TO DO: Copy, character for character, the lines running from the one with "q = m.to_quaternion()" to the one with "carried.keyframe_insert(path, frame=frame(t))", ends included. Leave out every other line.
::: RECORDS PROVIDED :::
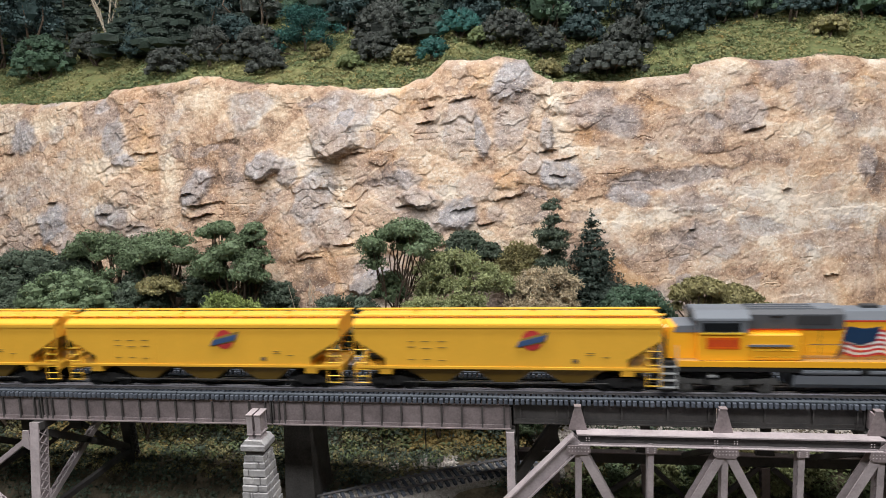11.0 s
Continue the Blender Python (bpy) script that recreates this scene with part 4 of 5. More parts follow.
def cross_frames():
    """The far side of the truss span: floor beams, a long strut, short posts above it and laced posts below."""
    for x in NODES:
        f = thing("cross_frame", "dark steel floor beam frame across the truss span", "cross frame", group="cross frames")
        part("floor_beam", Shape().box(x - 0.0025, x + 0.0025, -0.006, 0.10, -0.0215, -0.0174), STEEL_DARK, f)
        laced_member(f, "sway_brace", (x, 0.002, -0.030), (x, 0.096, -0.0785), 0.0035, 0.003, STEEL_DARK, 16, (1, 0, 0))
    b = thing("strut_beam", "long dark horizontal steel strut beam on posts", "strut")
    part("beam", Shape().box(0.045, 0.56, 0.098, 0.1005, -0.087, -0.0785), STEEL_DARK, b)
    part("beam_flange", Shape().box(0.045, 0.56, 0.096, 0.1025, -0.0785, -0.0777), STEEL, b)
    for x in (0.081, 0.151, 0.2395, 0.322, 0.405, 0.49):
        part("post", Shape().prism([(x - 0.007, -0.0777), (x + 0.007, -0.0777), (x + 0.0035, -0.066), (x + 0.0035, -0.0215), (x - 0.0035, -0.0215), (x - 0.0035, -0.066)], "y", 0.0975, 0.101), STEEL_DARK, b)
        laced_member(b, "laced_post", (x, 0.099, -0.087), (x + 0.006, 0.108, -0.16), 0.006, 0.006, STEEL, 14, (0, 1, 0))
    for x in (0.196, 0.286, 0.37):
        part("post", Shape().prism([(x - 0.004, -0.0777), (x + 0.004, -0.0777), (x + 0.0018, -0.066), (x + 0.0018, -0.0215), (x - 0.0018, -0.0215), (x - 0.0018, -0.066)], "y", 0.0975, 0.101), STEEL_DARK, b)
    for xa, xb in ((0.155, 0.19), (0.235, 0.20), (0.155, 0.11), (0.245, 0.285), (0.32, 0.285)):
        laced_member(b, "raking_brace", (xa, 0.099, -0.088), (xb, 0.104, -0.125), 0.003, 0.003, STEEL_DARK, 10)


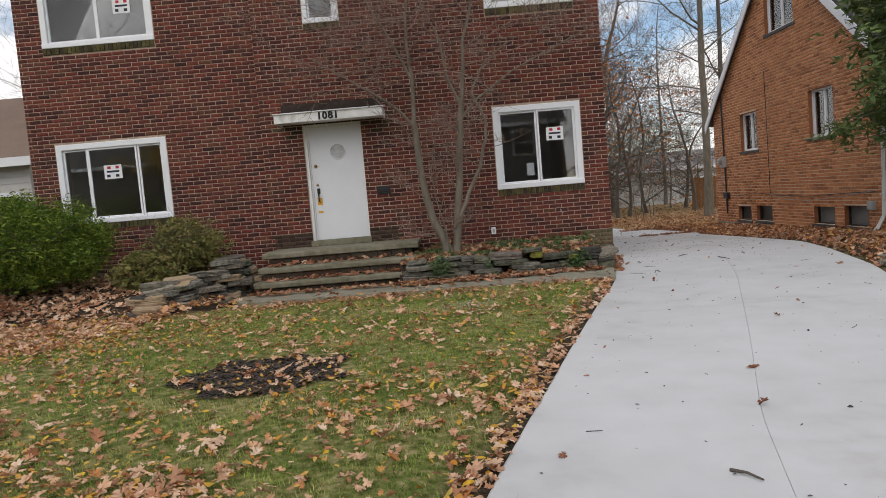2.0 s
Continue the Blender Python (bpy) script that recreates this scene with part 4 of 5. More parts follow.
:::
::: RECORDS PROVIDED :::
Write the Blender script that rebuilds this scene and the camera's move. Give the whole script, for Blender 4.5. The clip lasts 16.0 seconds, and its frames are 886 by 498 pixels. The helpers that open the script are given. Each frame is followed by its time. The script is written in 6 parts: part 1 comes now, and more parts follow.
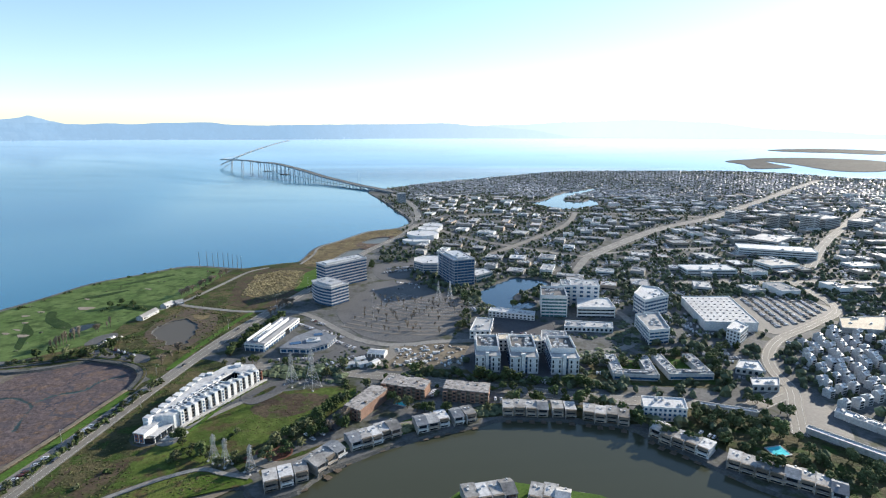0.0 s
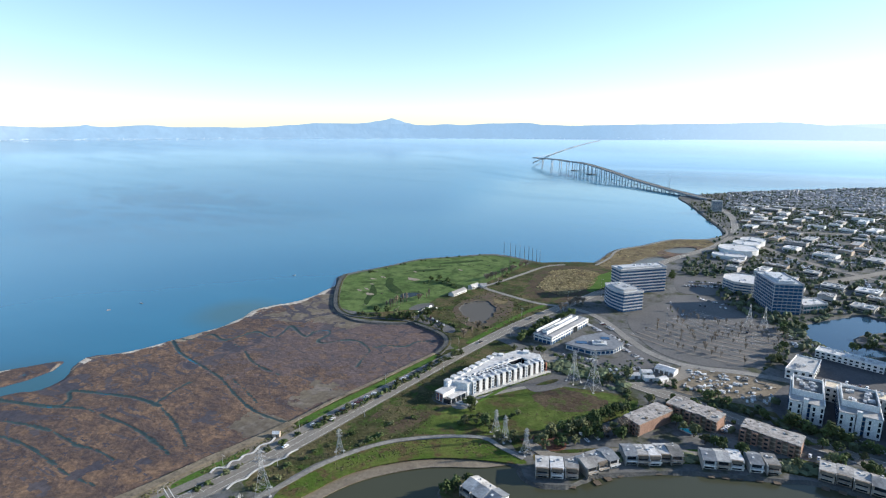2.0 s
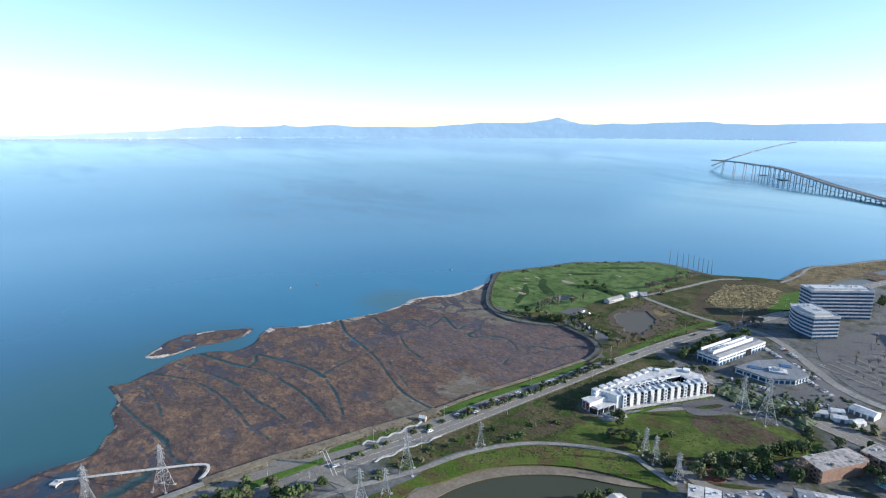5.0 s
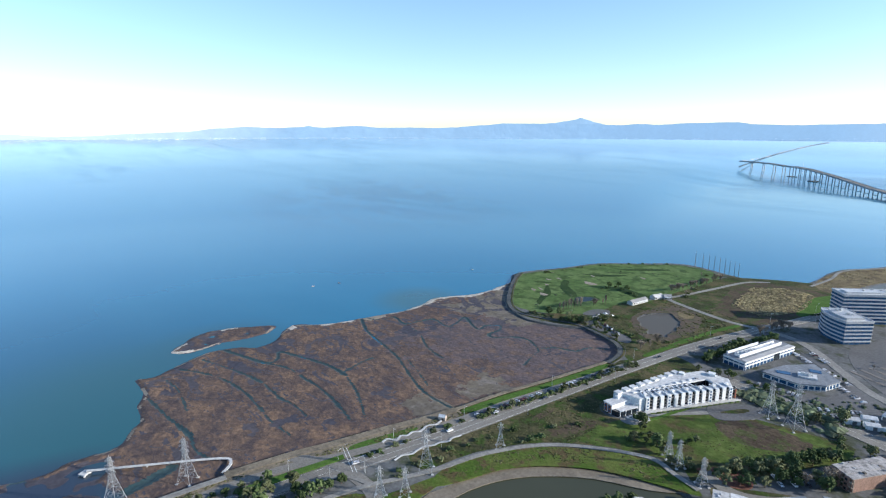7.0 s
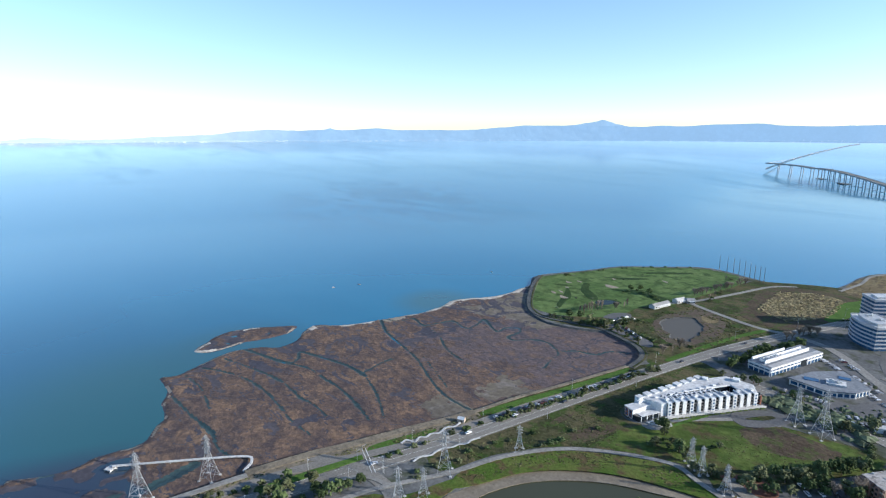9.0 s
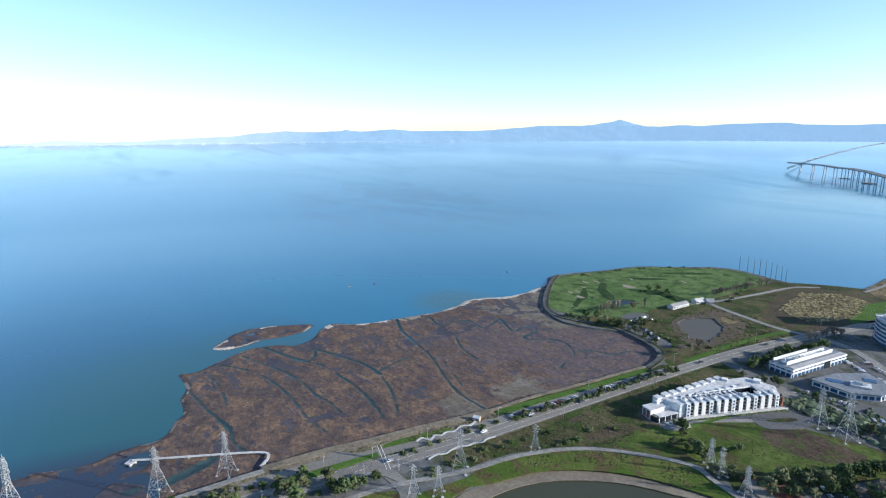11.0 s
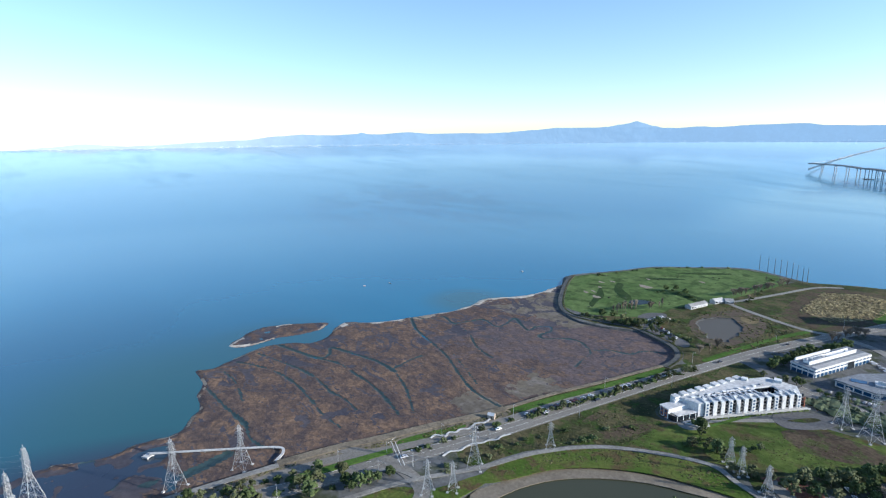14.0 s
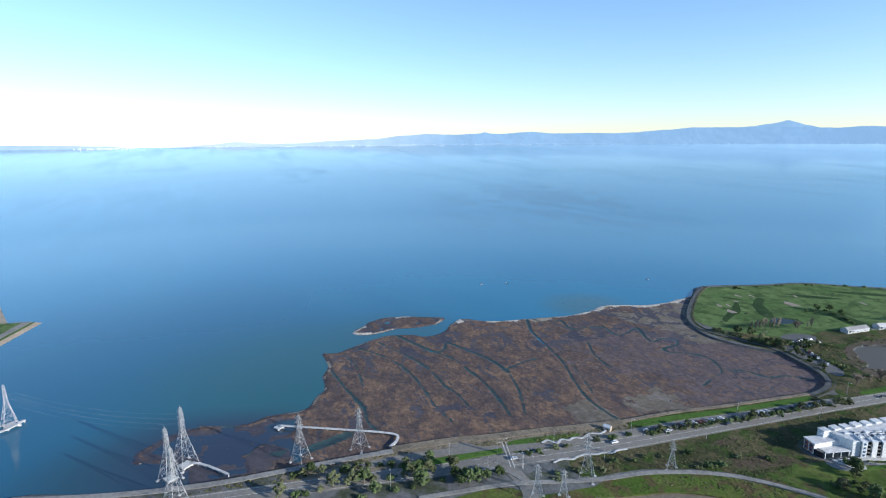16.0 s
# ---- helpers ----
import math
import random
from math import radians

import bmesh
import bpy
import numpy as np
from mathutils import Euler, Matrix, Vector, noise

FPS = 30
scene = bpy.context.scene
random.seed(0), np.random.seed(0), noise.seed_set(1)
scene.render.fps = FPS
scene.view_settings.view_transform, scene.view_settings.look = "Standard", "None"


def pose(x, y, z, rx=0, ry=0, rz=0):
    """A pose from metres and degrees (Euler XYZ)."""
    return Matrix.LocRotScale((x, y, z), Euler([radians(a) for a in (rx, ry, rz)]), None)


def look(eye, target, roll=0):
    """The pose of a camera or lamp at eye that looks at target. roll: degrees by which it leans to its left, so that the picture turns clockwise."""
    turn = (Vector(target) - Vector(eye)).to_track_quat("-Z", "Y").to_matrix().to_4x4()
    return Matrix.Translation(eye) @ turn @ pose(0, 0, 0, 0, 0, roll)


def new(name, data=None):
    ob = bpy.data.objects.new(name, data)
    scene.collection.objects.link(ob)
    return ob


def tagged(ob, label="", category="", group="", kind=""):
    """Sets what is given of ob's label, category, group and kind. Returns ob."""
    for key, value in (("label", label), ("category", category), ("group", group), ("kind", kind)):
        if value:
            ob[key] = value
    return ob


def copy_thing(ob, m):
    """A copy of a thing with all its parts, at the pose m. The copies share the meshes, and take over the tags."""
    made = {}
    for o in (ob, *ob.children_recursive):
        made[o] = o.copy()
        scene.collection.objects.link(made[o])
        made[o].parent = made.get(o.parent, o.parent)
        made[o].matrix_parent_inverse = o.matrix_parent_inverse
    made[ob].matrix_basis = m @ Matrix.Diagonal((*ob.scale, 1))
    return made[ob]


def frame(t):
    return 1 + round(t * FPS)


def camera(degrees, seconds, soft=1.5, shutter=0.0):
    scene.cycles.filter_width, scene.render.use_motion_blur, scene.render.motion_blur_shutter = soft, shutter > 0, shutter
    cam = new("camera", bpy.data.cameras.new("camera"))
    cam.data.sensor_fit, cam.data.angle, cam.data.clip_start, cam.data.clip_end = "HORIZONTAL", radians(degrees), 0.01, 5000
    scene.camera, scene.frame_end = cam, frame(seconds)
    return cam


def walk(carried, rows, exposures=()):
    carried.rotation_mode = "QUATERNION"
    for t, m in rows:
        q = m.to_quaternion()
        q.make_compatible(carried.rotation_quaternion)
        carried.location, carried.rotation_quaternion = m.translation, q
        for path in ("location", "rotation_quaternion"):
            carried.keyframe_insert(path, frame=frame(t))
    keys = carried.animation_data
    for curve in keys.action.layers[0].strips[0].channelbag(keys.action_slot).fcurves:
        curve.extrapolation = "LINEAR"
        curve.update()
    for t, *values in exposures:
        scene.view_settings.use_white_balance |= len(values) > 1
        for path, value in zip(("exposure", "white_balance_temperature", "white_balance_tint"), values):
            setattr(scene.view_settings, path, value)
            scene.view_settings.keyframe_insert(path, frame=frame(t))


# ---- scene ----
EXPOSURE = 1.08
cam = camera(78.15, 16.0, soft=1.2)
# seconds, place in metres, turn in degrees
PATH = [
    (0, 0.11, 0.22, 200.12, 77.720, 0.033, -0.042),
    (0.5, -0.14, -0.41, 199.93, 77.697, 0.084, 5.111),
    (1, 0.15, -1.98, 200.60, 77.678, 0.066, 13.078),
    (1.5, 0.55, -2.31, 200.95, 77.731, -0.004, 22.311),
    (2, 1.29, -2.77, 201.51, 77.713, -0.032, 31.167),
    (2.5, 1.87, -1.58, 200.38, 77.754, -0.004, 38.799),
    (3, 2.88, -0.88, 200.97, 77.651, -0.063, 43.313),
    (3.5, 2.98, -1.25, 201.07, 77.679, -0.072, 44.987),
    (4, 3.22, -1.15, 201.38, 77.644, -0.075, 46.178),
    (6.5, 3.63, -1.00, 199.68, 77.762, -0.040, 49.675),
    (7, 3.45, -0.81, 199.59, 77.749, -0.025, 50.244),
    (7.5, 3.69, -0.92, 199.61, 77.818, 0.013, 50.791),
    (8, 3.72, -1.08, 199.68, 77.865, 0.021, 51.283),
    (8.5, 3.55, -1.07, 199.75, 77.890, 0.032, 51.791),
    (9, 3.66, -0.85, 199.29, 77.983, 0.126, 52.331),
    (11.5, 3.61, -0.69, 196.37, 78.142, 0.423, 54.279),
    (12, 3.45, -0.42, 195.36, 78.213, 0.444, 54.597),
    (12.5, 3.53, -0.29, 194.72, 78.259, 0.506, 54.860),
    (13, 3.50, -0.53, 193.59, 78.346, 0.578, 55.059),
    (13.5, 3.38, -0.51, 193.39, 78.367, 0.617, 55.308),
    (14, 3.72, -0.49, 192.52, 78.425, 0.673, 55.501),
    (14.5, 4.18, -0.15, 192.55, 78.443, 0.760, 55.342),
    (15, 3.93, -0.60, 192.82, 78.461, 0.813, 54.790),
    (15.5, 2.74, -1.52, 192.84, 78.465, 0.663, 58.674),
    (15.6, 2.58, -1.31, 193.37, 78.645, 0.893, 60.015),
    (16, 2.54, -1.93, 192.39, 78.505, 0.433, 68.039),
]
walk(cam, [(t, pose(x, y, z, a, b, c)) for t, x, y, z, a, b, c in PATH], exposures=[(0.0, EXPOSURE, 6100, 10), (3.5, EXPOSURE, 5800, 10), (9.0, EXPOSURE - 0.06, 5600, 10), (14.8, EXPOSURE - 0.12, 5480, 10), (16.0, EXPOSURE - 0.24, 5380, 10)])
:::
TASK RESPONSE:
        q = m.to_quaternion()
        q.make_compatible(carried.rotation_quaternion)
        carried.location, carried.rotation_quaternion = m.translation, q
        for path in ("location", "rotation_quaternion"):
            carried.keyframe_insert(path, frame=frame(t))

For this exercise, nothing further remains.